Wirf deine Krücke ins Abendrot

Das Buch Peter Sonnbichlers lässt sich nicht auf einem Bildschirm lesen. Oder irgendwie digital konsumieren. Auch nicht in den stickigen Räumen einer Bibliothek. Dazu quillt zu prall das Leben zwischen den Seiten hervor. Am besten liest es sich am Rand einer Mailichtung, oder im Mondlicht, auf einem Kirschbaum sitzend, oder gegen eine Pappel gelehnt, oder gegen den Sommer oder das Kliff von Strunjan. Oder wenigstens gegen die Klippen hinblickend, wie ich es gerade tue, diese Zeilen ins Heft notierend, nachdem ich das Gedicht Sonnbichlers über die Sehnsucht nach der Weite über Strunjans Himmel las.

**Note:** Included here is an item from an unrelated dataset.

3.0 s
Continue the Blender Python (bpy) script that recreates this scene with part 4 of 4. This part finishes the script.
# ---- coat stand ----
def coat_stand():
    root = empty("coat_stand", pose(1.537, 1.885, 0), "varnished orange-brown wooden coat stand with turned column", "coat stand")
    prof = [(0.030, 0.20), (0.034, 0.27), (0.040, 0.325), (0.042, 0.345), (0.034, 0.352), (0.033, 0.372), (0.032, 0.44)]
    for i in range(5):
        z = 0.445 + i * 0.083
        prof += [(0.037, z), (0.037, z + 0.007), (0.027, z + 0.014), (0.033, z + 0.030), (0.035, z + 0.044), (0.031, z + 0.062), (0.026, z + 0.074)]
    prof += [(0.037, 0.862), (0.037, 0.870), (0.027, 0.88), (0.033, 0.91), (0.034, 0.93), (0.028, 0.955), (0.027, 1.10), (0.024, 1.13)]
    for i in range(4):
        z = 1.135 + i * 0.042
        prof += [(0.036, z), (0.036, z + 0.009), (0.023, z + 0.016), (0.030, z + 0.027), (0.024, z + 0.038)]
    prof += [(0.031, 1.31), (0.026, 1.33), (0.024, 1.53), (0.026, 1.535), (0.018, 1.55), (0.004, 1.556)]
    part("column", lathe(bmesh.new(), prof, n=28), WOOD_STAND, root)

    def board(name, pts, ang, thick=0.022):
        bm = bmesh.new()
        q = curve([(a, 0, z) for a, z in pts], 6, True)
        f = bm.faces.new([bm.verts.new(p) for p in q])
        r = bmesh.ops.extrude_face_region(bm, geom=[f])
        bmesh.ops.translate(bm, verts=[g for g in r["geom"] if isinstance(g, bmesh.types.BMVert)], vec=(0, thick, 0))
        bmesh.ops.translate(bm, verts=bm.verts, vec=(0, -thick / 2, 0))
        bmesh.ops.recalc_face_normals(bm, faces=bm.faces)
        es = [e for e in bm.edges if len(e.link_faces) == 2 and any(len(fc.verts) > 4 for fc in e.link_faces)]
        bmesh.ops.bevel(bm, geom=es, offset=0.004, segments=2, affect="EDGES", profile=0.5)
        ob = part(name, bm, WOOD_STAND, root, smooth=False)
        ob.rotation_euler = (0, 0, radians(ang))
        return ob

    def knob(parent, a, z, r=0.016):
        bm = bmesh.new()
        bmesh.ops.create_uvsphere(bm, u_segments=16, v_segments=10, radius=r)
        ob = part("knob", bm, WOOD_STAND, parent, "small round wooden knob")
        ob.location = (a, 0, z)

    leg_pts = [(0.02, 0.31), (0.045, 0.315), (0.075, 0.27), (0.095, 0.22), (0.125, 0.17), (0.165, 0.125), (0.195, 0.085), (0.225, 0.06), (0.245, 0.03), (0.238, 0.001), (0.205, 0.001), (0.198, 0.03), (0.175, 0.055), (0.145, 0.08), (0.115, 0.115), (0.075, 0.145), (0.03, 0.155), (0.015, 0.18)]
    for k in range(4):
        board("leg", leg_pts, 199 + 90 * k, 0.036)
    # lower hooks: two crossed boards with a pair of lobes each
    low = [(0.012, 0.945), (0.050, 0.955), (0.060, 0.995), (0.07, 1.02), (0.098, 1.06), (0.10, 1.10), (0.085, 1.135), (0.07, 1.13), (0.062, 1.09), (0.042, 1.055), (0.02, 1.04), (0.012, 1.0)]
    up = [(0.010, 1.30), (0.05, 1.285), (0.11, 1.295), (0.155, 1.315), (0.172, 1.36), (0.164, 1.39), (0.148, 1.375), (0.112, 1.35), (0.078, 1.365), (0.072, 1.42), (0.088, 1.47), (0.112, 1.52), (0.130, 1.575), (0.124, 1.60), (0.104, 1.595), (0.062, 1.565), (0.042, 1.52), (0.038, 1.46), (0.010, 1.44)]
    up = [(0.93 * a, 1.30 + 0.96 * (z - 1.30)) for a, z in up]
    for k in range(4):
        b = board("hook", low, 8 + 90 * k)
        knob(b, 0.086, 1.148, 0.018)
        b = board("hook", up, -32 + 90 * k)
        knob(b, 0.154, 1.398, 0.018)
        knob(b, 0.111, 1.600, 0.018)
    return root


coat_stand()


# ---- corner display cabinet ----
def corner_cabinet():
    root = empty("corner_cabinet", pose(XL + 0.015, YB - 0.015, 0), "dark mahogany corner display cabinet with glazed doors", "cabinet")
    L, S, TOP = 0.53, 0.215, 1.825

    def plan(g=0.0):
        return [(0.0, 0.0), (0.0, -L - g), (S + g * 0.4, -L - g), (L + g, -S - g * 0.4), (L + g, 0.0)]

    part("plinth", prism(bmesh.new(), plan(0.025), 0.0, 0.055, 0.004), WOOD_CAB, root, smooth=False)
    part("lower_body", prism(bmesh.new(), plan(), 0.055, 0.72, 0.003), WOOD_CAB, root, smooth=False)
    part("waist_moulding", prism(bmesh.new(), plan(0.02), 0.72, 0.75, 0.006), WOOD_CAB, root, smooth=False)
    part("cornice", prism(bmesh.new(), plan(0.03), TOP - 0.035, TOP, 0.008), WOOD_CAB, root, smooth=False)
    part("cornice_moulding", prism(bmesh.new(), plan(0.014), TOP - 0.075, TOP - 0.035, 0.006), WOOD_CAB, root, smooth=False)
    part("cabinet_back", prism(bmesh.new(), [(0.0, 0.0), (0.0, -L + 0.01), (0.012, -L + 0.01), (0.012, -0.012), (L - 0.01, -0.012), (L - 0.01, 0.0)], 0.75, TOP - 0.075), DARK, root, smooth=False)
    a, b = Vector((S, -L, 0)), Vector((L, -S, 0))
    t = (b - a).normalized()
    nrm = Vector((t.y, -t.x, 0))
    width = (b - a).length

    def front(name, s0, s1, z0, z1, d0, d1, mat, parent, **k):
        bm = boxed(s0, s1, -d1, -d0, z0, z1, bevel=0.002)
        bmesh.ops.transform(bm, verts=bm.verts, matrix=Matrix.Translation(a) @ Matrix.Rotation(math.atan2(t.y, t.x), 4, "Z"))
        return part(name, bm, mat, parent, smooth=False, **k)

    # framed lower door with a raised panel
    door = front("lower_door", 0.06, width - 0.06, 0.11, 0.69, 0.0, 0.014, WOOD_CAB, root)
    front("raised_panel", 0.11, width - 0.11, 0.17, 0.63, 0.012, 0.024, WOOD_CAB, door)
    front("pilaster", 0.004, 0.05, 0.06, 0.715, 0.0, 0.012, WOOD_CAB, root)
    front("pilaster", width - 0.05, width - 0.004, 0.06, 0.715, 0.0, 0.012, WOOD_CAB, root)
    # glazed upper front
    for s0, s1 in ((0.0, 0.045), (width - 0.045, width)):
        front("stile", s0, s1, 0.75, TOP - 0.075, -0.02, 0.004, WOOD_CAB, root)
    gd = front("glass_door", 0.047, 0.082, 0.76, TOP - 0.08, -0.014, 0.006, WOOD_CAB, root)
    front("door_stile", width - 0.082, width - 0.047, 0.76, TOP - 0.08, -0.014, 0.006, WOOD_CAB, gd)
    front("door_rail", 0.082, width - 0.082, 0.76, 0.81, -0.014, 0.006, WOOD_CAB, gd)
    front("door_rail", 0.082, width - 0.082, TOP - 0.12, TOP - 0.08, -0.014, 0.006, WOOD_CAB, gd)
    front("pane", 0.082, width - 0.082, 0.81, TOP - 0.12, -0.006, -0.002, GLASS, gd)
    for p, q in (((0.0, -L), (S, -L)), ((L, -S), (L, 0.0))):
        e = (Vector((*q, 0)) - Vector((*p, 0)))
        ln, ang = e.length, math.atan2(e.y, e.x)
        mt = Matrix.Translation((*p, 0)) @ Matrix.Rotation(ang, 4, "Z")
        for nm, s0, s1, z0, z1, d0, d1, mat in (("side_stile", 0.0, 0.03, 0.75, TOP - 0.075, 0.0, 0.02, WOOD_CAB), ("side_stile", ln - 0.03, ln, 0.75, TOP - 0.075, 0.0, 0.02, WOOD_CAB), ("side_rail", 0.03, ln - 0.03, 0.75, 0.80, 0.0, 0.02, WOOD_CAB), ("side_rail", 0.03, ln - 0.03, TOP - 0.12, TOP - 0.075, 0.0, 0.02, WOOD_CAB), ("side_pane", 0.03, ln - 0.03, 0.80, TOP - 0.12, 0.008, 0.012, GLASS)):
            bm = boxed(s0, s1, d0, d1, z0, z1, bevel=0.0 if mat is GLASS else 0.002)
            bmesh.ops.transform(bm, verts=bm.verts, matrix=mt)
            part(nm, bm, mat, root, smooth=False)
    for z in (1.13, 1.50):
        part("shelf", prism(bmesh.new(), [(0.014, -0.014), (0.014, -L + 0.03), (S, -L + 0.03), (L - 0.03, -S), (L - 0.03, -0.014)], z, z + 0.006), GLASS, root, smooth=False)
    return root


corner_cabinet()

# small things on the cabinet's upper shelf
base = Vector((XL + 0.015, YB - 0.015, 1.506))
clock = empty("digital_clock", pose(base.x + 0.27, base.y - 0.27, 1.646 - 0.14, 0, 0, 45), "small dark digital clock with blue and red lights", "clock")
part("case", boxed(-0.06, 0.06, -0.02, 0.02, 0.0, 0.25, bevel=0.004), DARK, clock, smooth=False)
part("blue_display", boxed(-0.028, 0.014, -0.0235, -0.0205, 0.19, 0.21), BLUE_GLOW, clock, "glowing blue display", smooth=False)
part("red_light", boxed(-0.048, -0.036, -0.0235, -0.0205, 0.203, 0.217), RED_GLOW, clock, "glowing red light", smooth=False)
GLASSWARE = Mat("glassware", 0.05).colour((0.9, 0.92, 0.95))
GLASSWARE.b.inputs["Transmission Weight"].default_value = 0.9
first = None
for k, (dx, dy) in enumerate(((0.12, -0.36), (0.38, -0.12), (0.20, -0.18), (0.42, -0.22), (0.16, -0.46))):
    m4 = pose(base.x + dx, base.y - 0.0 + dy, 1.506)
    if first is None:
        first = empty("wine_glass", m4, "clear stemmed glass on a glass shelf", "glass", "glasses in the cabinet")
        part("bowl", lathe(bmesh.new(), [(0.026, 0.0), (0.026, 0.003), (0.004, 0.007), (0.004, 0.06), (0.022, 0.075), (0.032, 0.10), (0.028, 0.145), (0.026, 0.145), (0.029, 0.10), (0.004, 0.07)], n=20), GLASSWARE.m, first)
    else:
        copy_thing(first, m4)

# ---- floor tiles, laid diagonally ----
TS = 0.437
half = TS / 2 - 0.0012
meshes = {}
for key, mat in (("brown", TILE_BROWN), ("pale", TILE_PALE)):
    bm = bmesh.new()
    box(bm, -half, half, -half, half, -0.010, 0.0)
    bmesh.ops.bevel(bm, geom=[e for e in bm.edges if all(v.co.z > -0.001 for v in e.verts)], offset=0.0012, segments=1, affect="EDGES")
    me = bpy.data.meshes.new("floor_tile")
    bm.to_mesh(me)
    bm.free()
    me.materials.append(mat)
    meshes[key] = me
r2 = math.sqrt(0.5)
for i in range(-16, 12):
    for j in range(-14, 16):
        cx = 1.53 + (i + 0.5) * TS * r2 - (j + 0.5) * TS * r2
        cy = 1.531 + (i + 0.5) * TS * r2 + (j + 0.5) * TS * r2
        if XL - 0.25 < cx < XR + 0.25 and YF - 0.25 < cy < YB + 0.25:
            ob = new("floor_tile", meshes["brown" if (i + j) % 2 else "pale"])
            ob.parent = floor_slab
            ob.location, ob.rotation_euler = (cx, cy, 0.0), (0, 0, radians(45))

Es ist schwierig, die richtigen Worte für dieses essentielle Werk zu finden. Sonnbichler selber liebt das Kleine, beschwört es, versucht es zu bewahren – gar sein ästhetisches Credo lautet, kleine Gedichte verfassen zu wollen, kleine wie Steine in der Hand, oder Dachziegel, die doch in der Summe alles abdecken können. Und ich möchte ergänzen: und mit denen sich Pfade legen lassen, am schönsten Bäche aufwärts, zurück zu den Wolken, und über diese wiederum bis zum letzten Ozean.

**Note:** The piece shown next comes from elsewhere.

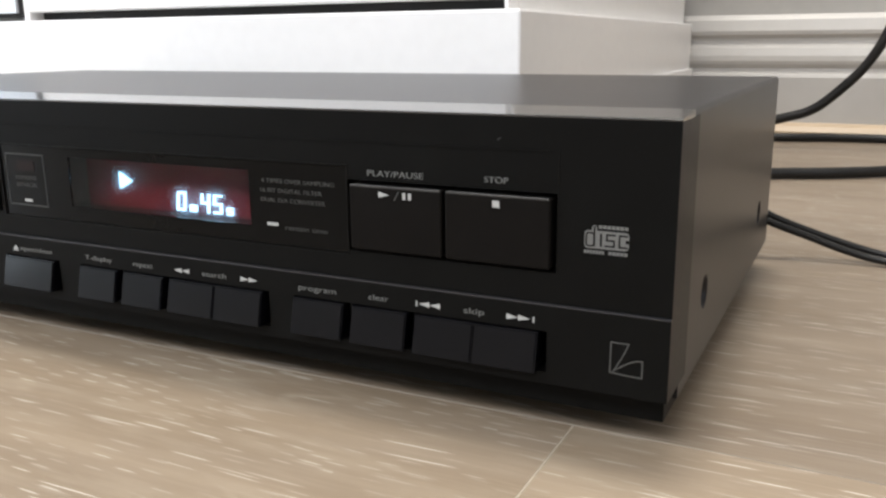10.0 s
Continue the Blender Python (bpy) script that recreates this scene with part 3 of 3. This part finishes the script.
def disc(x, y, z, r, h, axis, bevel=0.0, n=24):
    bm = bmesh.new()
    bmesh.ops.create_cone(bm, cap_ends=True, segments=n, radius1=r, radius2=r, depth=h)
    if bevel:
        bmesh.ops.bevel(bm, geom=[e for e in bm.edges if abs(e.verts[0].co.z - e.verts[1].co.z) < 1e-6], offset=bevel, segments=2, affect="EDGES")
    m = Matrix.Rotation(radians(90), 4, "Y") if axis == "x" else Matrix.Identity(4)
    bmesh.ops.transform(bm, matrix=Matrix.Translation((x, y, z)) @ m, verts=bm.verts)
    return bm


for fx in (-W + 0.05, -0.05):
    for fy in (0.055, CY1 - 0.04):
        part("foot", disc(fx, fy, 0.0055, 0.016, 0.011, "z", 0.001), RUBBER, player)
for sy, sz in SCREWS:
    part("screw_dish", screw_dish(sy, sz), COVER, cover)
    part("screw", disc(CX - 0.0017, sy, sz, 0.0033, 0.0010, "x", 0.0003), SCREW, cover)

# ---- cables ----
c = thing("looped_cable", "thick black cable looping up in front of the skirting", "cable")
tube("sheath", [(-0.30, 0.70, 0.0048), (-0.18, 0.70, 0.0060), (-0.10, 0.69, 0.012), (-0.040, 0.685, 0.0275), (-0.012, 0.685, 0.0370), (0.0105, 0.685, 0.056), (0.0292, 0.685, 0.0775), (0.0425, 0.685, 0.102), (0.053, 0.69, 0.133), (0.062, 0.70, 0.175), (0.075, 0.70, 0.20), (0.090, 0.70, 0.175), (0.098, 0.70, 0.150), (0.112, 0.70, 0.112), (0.135, 0.70, 0.06), (0.18, 0.69, 0.015), (0.26, 0.68, 0.0048), (0.6, 0.66, 0.0048)], 0.0045, CABLE, c)
c = thing("floor_cable", "black cable doubled back on the floor by the skirting", "cable")
tube("sheath", [(-0.30, 0.725, 0.0046), (-0.15, 0.728, 0.0046), (-0.047, 0.735, 0.0046), (0.002, 0.750, 0.0046), (0.050, 0.756, 0.0046), (0.084, 0.752, 0.0046), (0.104, 0.725, 0.0046), (0.106, 0.680, 0.0046), (0.086, 0.610, 0.0046), (0.061, 0.540, 0.0046), (0.050, 0.520, 0.0046), (0.014, 0.495, 0.0046), (-0.022, 0.478, 0.0046), (-0.07, 0.445, 0.0046), (-0.105, 0.36, 0.0046), (-0.108, 0.28, 0.006), (-0.108, 0.232, 0.02), (-0.108, 0.2112, 0.03)], 0.0043, CABLE, c)
c = thing("mains_cord", "thin black twin mains cord leaving the rear of the player", "power cord")
tube("strand", [(-0.034, 0.2115, 0.029), (-0.022, 0.224, 0.028), (-0.010, 0.229, 0.0245), (0.002, 0.230, 0.0190), (0.015, 0.2350, 0.0135), (0.033, 0.2370, 0.0078), (0.049, 0.2370, 0.0042), (0.075, 0.232, 0.0019), (0.16, 0.215, 0.0019), (0.40, 0.21, 0.0019)], 0.0018, CABLE, c)
tube("strand", [(-0.034, 0.2115, 0.0255), (-0.022, 0.221, 0.0245), (-0.010, 0.2255, 0.0215), (0.002, 0.2265, 0.0168), (0.0155, 0.2300, 0.0118), (0.033, 0.2310, 0.0060), (0.049, 0.2305, 0.0028), (0.075, 0.226, 0.0019), (0.16, 0.209, 0.0019), (0.40, 0.202, 0.0019)], 0.0018, CABLE, c)

# ---- floor ----
SEAM, PLANK, LONG, JOINT = 0.0115, 0.192, 1.28, -0.0268
tagged(part("floor", boxed(X0, X1, Y0, Y1, -0.05, -0.009), GAP), "pale limed oak laminate floor with narrow seams", "floor", kind="structure")
floor = bpy.data.objects["floor"]
shapes = {}


def plank_mesh(length, wide):
    k = (round(length, 4), round(wide, 4))
    if k not in shapes:
        e, g = 0.00026, 0.00003
        hx, hy = length / 2 - g, wide / 2 - g
        bm = bmesh.new()
        rings = [[bm.verts.new((sx * (hx - i), sy * (hy - i), z)) for sx, sy in ((-1, -1), (1, -1), (1, 1), (-1, 1))] for i, z in ((0, -0.008), (0, -0.0005), (e, 0))]
        bm.faces.new(rings[2])
        for a, b in zip(rings, rings[1:]):
            for j in range(4):
                bm.faces.new((a[j], a[(j + 1) % 4], b[(j + 1) % 4], b[j])).material_index = 1 + j % 2
        bmesh.ops.recalc_face_normals(bm, faces=bm.faces[:])
        me = bpy.data.meshes.new("plank")
        bm.to_mesh(me)
        bm.free()
        me.materials.append(OAK)
        me.materials.append(LIMED_EDGE)
        me.materials.append(LIMED_END)
        shapes[k] = me
    return shapes[k]


tones = random.Random(5)
rows_before = int((SEAM - Y0) / PLANK) + 1
for r in range(-rows_before, 5):
    y0, y1 = max(SEAM + r * PLANK, Y0), min(SEAM + (r + 1) * PLANK, Y1)
    if y1 - y0 < 0.01:
        continue
    start = JOINT if r == -1 else 0.45 + 0.37 * ((r * 3) % 4)
    x = start - LONG * math.ceil((start - X0) / LONG)
    while x < X1:
        a, b = max(x, X0), min(x + LONG, X1)
        if b - a > 0.02:
            o = new("plank", plank_mesh(b - a, y1 - y0))
            o.location = ((a + b) / 2, (y0 + y1) / 2, 0)
            o.parent = floor
            k = tones.random()
            if r == -1:
                k = 0.75 if x < JOINT - 0.01 else 1.1
            elif r >= 0:
                k = -0.05
            o.color = (0.84 + 0.24 * k, 0.84 + 0.24 * k, 0.85 + 0.22 * k, 1)
        x += LONG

Blumen blühen in den Seiten des Gartens, der dieses Buch ist. Flinke Eidechsen jagen über sonnenheiße Steinplatten, kleine Käfer krabbeln auf Grashalmen, und Vogelschwärme ziehen nach Süden, und endlich, endlich kehren sie wieder zurück. Sonnbichler hat die Tiere nicht vergessen. Und nicht die Bäume und Rosenbüsche, doch auch nicht den giftigen Eisenhut. Seine Welt ist ein Garten, der allerdings von den Rändern her eng und strenger zubetoniert wird, von einer Zivilisation, die er als wenig fruchtbar empfindet. Doch stets kehrt der Frühling, immer erwacht die Lebensfreude, die Kraft neu, und damit die Hoffnung.
Damit allein schon ist Sonnbichler neben die ganz Großen wie Gary Snyder, zu stellen. Er benennt, was den Kindern von Fridays for Future schmerzhaft fehlt, was ihnen die Brust beklemmt, ihnen abgeht: eine Welt, die ersteinmal Natur ist, in der es sich staunen und jubeln lässt, frei sein und die Tiere verstehen.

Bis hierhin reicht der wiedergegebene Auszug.